Last week China reported its slowest growth in three years, India recently recorded its weakest performance since 2004. Foreign investments into China and India have dipped, property prices have sunk and the IMF recently downgraded India and China’s growth forecasts. Have the stalwarts that drove the global economy began to catch their breath?
While many attribute the slowdown to the inevitability of global forces, others believe it is the beginning of the worse to come. With doomsdayers already saying that the world’s economy is in worse shape than 2009, when it weathered the brutal financial crisis, many are bracing for the worst. Manufacturing, China’s backbone economy is at one of its lowest points due to Europe’s sovereign-debt crisis. Further, European banks which had been conduits for foreign money flowing into emerging markets. Now they are pulling back as they grapple with the problems at home.

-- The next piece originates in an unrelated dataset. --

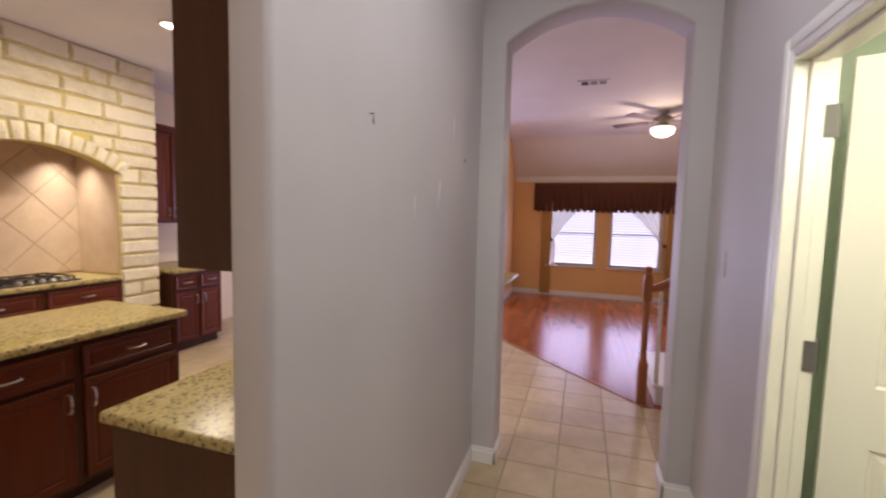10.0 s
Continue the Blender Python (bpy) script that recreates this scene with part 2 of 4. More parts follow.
def mesh_of(name, bm, material, smooth=None):
    me = bpy.data.meshes.new(name)
    bmesh.ops.recalc_face_normals(bm, faces=bm.faces[:])
    bm.to_mesh(me)
    bm.free()
    for m in material if isinstance(material, list) else [material]:
        me.materials.append(m)
    if smooth:
        me.shade_smooth()
        me.set_sharp_from_angle(angle=radians(smooth))
    return me


def part(name, bm, material, parent=None, label="", smooth=None):
    ob = new(name, mesh_of(name, bm, material, smooth))
    ob.parent = parent
    return tagged(ob, label)


def thing(name, m, label, category, group=""):
    ob = new(name)
    ob.empty_display_size = 0.1
    ob.matrix_world = m
    return tagged(ob, label, category, group)


def setting(name, bm, material, label, category, smooth=None):
    return tagged(new(name, mesh_of(name, bm, material, smooth)), label, category, "", "structure")


def B():
    return bmesh.new()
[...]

The question is, are emerging market economies such as India and China prepared to deal with a sustained lull and can they continue to tug the world economy from her doldrums? Analysts from the rich world expect so. The IMF still reckons developing economies will grow by 5.6 percent this year. Further, with a change of guard in both India and China in the near future, policy makers aren’t frazzled about pulling through. The outgoing government needs to make its mark and so will not advocate retrograde policies, while the new government won’t want to shake things up too much in the beginning, allowing both China and India enough time to grow.
Most importantly, the fragilities that made emerging economies so susceptible to crisis in the past are now largely absent. Banks have more capital and rely less on fickle wholesale funding than their European peers. Fixed exchange rates were once the rule for developing countries. They were a way to keep down inflation, but they also encouraged excessive borrowing in foreign currencies, creating strains that eventually broke the currency peg. With inflation under much better control, floating exchange rates (China is a big exception) and well-stocked foreign-exchange reserves now dominate in the emerging world, providing protection against falling exports and flighty foreign investors.